» **TASK PROMPT**: Each line should be copied exactly.
══ DATASET EXCERPT
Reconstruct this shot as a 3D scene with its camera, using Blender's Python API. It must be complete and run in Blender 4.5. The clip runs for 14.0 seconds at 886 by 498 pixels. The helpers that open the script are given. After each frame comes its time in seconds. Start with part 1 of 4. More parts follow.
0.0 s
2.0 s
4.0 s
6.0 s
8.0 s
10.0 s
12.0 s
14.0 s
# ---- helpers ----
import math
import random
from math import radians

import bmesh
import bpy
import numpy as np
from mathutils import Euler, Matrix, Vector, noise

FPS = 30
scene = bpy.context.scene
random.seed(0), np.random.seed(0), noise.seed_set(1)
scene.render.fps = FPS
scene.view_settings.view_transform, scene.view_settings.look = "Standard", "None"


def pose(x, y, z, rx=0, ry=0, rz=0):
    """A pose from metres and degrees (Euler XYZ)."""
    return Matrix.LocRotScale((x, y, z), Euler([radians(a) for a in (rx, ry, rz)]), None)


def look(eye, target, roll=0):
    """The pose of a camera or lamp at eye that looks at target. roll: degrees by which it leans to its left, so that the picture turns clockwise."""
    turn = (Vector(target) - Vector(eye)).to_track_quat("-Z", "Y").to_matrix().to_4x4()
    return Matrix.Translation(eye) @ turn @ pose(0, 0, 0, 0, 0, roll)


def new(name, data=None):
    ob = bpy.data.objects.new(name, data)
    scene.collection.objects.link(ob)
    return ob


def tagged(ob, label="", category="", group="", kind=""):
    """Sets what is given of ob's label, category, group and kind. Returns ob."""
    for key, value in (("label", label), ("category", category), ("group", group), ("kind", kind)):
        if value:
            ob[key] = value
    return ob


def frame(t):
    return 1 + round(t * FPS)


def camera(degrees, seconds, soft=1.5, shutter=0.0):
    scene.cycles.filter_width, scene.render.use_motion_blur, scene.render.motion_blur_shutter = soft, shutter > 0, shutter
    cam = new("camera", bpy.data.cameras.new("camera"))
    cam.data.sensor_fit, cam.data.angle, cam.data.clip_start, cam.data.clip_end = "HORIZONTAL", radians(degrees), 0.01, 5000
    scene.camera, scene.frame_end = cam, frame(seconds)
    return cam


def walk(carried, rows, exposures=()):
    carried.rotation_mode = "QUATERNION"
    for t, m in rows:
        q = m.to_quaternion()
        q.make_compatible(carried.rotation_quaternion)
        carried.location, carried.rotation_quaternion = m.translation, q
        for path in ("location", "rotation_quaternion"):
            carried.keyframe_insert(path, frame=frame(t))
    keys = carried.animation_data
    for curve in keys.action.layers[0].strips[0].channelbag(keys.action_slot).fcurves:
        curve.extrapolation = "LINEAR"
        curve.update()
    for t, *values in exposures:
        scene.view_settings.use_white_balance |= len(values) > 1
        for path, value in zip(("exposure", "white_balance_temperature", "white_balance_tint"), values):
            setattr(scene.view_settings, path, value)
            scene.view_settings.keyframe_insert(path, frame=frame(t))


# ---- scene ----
════
» **FINAL ANSWER**:
Reconstruct this shot as a 3D scene with its camera, using Blender's Python API. It must be complete and run in Blender 4.5. The clip runs for 14.0 seconds at 886 by 498 pixels. The helpers that open the script are given. After each frame comes its time in seconds. Start with part 1 of 4. More parts follow.
0.0 s
2.0 s
4.0 s
6.0 s
8.0 s
10.0 s
12.0 s
14.0 s
# ---- helpers ----
import math
import random
from math import radians

import bmesh
import bpy
import numpy as np
from mathutils import Euler, Matrix, Vector, noise

FPS = 30
scene = bpy.context.scene
random.seed(0), np.random.seed(0), noise.seed_set(1)
scene.render.fps = FPS
scene.view_settings.view_transform, scene.view_settings.look = "Standard", "None"


def pose(x, y, z, rx=0, ry=0, rz=0):
    """A pose from metres and degrees (Euler XYZ)."""
    return Matrix.LocRotScale((x, y, z), Euler([radians(a) for a in (rx, ry, rz)]), None)


def look(eye, target, roll=0):
    """The pose of a camera or lamp at eye that looks at target. roll: degrees by which it leans to its left, so that the picture turns clockwise."""
    turn = (Vector(target) - Vector(eye)).to_track_quat("-Z", "Y").to_matrix().to_4x4()
    return Matrix.Translation(eye) @ turn @ pose(0, 0, 0, 0, 0, roll)


def new(name, data=None):
    ob = bpy.data.objects.new(name, data)
    scene.collection.objects.link(ob)
    return ob


def tagged(ob, label="", category="", group="", kind=""):
    """Sets what is given of ob's label, category, group and kind. Returns ob."""
    for key, value in (("label", label), ("category", category), ("group", group), ("kind", kind)):
        if value:
            ob[key] = value
    return ob


def frame(t):
    return 1 + round(t * FPS)


def camera(degrees, seconds, soft=1.5, shutter=0.0):
    scene.cycles.filter_width, scene.render.use_motion_blur, scene.render.motion_blur_shutter = soft, shutter > 0, shutter
    cam = new("camera", bpy.data.cameras.new("camera"))
    cam.data.sensor_fit, cam.data.angle, cam.data.clip_start, cam.data.clip_end = "HORIZONTAL", radians(degrees), 0.01, 5000
    scene.camera, scene.frame_end = cam, frame(seconds)
    return cam


def walk(carried, rows, exposures=()):
    carried.rotation_mode = "QUATERNION"
    for t, m in rows:
        q = m.to_quaternion()
        q.make_compatible(carried.rotation_quaternion)
        carried.location, carried.rotation_quaternion = m.translation, q
        for path in ("location", "rotation_quaternion"):
            carried.keyframe_insert(path, frame=frame(t))
    keys = carried.animation_data
    for curve in keys.action.layers[0].strips[0].channelbag(keys.action_slot).fcurves:
        curve.extrapolation = "LINEAR"
        curve.update()
    for t, *values in exposures:
        scene.view_settings.use_white_balance |= len(values) > 1
        for path, value in zip(("exposure", "white_balance_temperature", "white_balance_tint"), values):
            setattr(scene.view_settings, path, value)
            scene.view_settings.keyframe_insert(path, frame=frame(t))


# ---- scene ----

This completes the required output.